All lines from the beginning of the listing through the line with "return Matrix.LocRotScale((x, y, z), Euler([radians(a)" are to be copied word for word; the pictures are not.

## Data shown

——

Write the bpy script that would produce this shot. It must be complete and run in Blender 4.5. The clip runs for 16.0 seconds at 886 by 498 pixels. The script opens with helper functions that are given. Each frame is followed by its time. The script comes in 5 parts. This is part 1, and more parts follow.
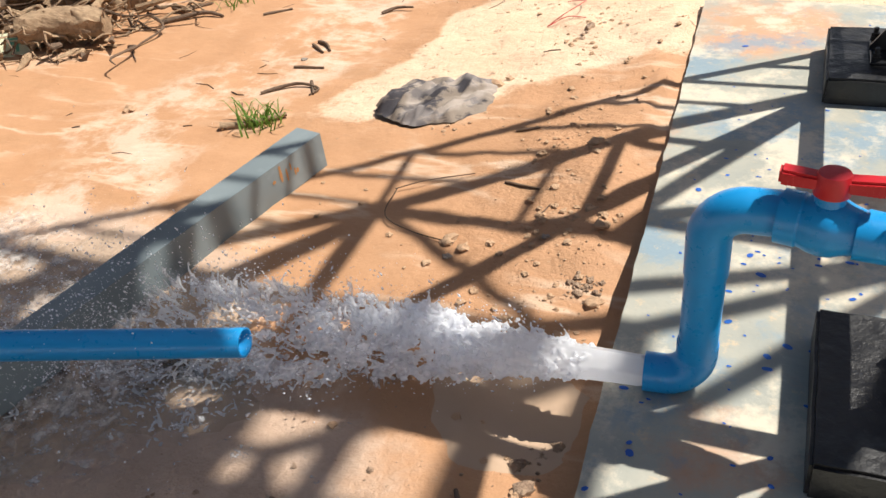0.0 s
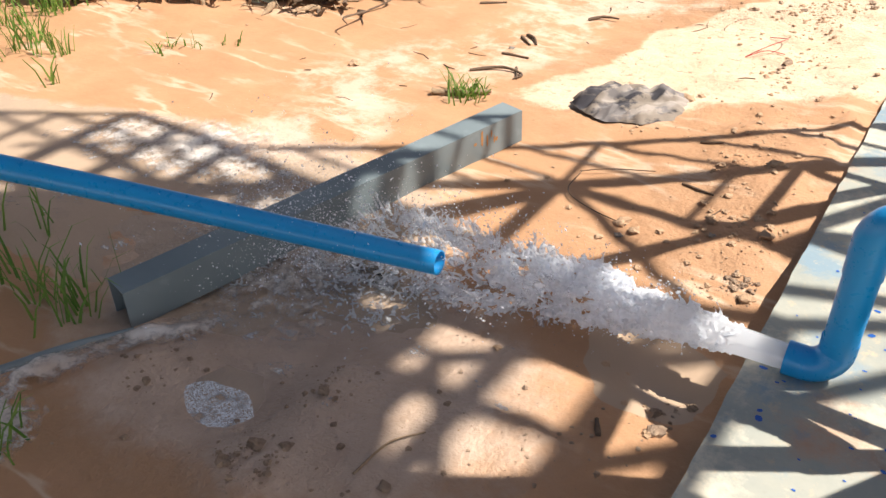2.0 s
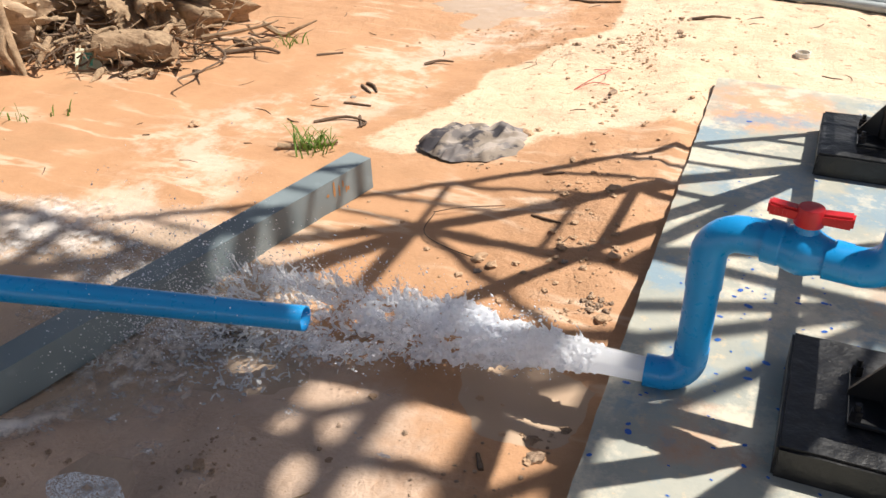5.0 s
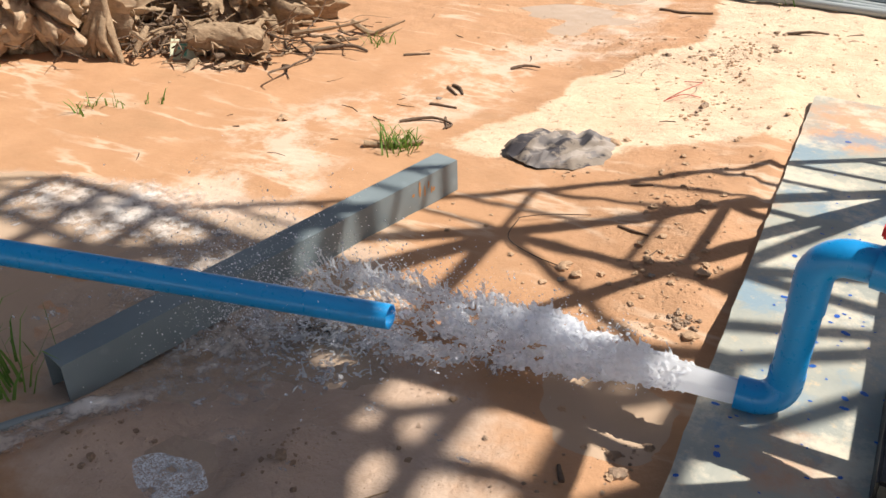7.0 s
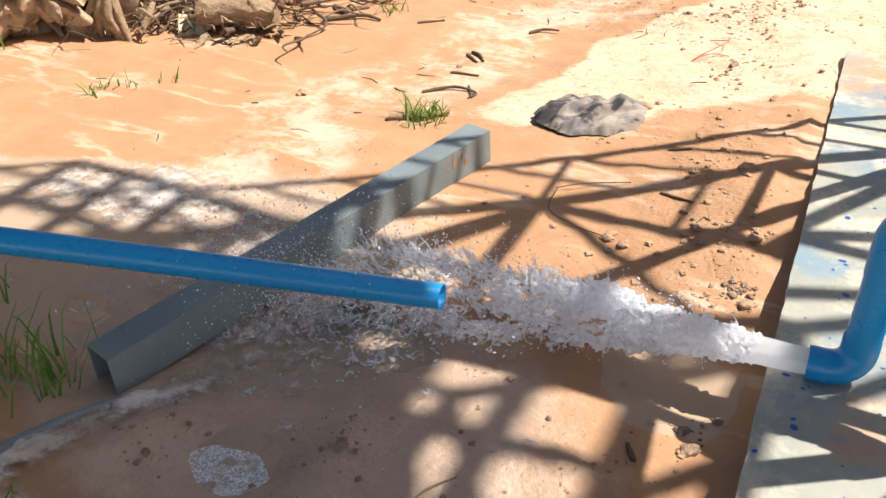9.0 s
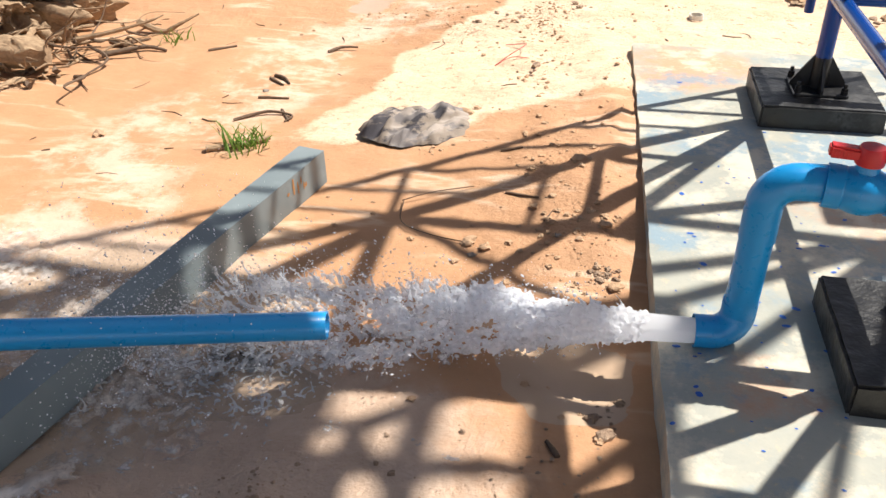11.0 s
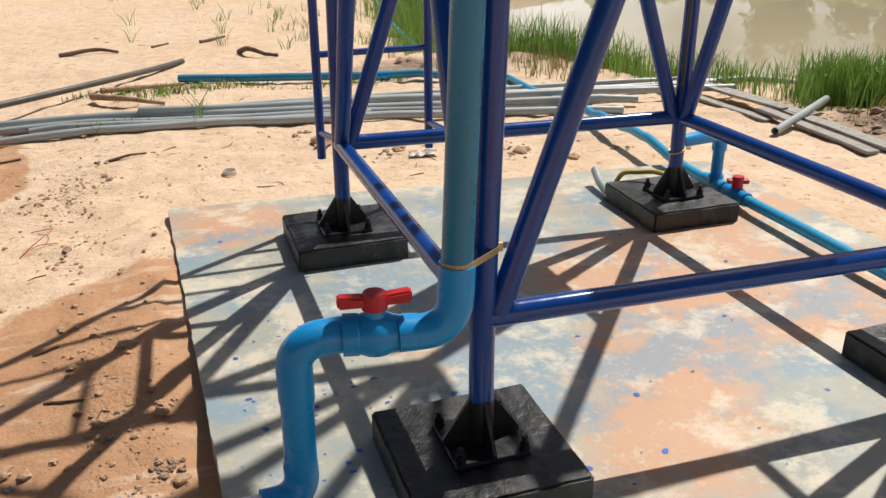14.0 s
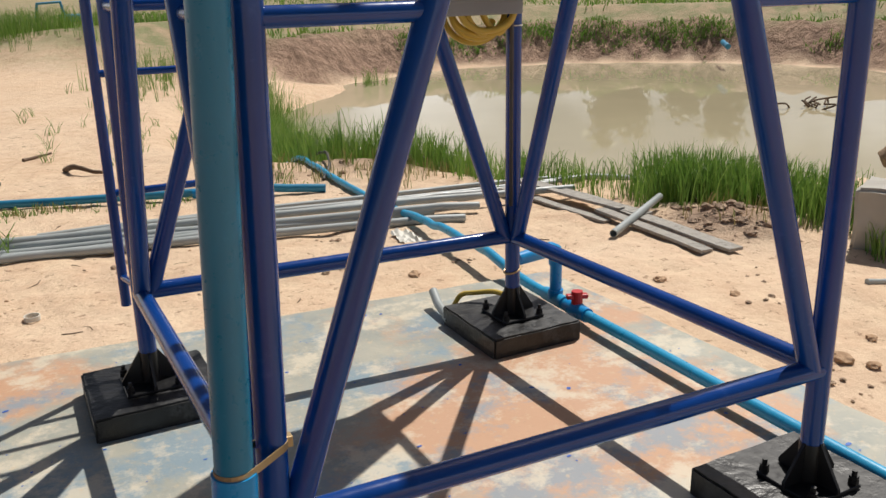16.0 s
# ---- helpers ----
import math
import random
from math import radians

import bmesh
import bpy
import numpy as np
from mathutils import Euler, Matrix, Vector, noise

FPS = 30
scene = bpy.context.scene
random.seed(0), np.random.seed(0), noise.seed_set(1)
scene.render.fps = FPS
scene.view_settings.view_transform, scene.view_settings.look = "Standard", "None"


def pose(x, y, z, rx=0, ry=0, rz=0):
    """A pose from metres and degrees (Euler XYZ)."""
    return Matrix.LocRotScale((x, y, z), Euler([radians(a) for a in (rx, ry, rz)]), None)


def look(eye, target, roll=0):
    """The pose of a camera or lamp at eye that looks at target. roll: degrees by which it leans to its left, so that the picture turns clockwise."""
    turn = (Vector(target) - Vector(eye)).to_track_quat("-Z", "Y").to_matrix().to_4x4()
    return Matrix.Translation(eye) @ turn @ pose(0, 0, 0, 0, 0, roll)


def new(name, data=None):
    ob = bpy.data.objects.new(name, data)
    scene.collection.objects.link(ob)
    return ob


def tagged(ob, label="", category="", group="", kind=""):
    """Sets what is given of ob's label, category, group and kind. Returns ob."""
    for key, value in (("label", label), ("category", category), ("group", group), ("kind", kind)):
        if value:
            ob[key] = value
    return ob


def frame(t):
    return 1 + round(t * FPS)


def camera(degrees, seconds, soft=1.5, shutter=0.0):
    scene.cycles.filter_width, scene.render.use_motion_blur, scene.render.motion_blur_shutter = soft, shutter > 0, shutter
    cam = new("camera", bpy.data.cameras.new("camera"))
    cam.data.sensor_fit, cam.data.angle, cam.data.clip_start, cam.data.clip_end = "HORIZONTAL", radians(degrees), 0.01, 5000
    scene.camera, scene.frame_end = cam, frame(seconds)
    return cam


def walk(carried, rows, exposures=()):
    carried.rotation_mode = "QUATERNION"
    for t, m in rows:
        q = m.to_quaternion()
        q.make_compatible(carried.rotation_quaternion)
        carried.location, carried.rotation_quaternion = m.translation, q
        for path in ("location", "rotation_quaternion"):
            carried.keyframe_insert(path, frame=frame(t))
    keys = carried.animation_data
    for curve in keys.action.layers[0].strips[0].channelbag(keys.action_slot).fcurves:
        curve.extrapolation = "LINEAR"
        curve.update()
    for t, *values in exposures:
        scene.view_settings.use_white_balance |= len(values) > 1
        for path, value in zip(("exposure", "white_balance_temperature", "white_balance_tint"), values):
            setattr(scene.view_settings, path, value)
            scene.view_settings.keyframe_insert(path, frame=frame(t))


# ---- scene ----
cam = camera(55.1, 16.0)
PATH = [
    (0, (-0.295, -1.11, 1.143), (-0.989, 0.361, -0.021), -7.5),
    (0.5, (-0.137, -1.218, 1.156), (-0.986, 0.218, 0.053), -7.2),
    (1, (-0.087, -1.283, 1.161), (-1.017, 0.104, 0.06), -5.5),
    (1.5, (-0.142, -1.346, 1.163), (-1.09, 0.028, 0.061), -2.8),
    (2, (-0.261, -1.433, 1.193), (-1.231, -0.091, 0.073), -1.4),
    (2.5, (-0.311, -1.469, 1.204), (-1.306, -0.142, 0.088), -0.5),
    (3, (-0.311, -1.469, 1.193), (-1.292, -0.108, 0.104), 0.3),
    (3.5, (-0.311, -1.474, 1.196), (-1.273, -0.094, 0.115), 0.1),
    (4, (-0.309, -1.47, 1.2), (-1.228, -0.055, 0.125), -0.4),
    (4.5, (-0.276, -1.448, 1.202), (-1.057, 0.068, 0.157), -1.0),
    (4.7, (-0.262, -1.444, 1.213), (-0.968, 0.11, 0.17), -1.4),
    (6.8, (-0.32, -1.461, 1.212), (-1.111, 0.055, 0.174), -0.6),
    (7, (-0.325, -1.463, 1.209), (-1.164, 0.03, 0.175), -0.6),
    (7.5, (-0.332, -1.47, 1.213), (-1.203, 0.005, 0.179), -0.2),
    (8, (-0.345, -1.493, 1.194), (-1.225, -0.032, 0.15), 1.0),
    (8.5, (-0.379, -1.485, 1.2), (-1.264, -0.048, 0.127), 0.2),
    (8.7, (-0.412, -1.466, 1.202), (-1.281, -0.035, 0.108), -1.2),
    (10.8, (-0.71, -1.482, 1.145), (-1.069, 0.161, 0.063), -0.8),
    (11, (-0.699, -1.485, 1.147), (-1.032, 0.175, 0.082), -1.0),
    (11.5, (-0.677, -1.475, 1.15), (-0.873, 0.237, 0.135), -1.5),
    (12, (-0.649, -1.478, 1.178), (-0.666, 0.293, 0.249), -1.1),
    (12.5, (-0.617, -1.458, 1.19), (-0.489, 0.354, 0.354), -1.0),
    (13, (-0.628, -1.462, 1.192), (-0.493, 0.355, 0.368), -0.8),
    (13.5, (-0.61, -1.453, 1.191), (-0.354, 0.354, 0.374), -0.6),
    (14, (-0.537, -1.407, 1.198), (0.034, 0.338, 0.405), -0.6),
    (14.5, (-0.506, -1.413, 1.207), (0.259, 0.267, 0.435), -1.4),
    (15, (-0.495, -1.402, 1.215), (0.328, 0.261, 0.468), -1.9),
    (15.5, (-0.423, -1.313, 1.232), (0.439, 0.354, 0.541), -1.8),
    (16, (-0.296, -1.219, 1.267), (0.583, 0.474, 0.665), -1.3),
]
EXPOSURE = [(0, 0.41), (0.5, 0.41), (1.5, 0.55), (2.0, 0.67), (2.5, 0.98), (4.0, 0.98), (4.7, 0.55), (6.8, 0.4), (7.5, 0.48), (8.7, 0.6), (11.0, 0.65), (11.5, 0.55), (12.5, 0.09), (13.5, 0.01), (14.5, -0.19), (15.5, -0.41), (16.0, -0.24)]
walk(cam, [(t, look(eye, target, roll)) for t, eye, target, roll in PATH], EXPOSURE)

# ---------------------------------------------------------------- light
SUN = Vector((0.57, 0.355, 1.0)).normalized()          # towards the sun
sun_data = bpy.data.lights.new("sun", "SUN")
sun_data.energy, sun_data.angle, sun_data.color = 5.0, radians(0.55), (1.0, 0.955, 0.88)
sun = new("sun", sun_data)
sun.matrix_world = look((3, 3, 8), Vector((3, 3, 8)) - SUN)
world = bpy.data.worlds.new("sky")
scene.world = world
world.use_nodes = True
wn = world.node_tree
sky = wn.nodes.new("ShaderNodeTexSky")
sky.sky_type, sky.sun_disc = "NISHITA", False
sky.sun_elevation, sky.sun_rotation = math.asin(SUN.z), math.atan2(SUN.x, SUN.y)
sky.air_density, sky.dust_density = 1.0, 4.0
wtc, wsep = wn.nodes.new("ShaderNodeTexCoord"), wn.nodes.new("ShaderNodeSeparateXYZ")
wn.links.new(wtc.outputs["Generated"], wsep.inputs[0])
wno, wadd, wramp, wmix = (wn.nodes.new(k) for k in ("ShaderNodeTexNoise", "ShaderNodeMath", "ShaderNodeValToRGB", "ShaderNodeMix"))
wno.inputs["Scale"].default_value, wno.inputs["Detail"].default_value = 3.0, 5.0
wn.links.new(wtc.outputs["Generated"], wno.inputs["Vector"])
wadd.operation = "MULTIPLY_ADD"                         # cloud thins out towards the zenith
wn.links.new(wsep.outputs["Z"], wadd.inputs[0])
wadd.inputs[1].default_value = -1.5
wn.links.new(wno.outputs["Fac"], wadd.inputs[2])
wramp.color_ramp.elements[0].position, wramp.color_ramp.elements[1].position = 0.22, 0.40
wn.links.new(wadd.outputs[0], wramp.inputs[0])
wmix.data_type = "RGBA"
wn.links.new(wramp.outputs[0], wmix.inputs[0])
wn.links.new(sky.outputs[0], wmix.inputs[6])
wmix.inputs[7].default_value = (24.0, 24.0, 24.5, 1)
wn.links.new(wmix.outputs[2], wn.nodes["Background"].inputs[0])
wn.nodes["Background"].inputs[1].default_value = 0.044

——

## Answer below
Write the bpy script that would produce this shot. It must be complete and run in Blender 4.5. The clip runs for 16.0 seconds at 886 by 498 pixels. The script opens with helper functions that are given. Each frame is followed by its time. The script comes in 5 parts. This is part 1, and more parts follow.
0.0 s
2.0 s
5.0 s
7.0 s
9.0 s
11.0 s
14.0 s
16.0 s
# ---- helpers ----
import math
import random
from math import radians

import bmesh
import bpy
import numpy as np
from mathutils import Euler, Matrix, Vector, noise

FPS = 30
scene = bpy.context.scene
random.seed(0), np.random.seed(0), noise.seed_set(1)
scene.render.fps = FPS
scene.view_settings.view_transform, scene.view_settings.look = "Standard", "None"


def pose(x, y, z, rx=0, ry=0, rz=0):
    """A pose from metres and degrees (Euler XYZ)."""
    return Matrix.LocRotScale((x, y, z), Euler([radians(a) for a in (rx, ry, rz)]), None)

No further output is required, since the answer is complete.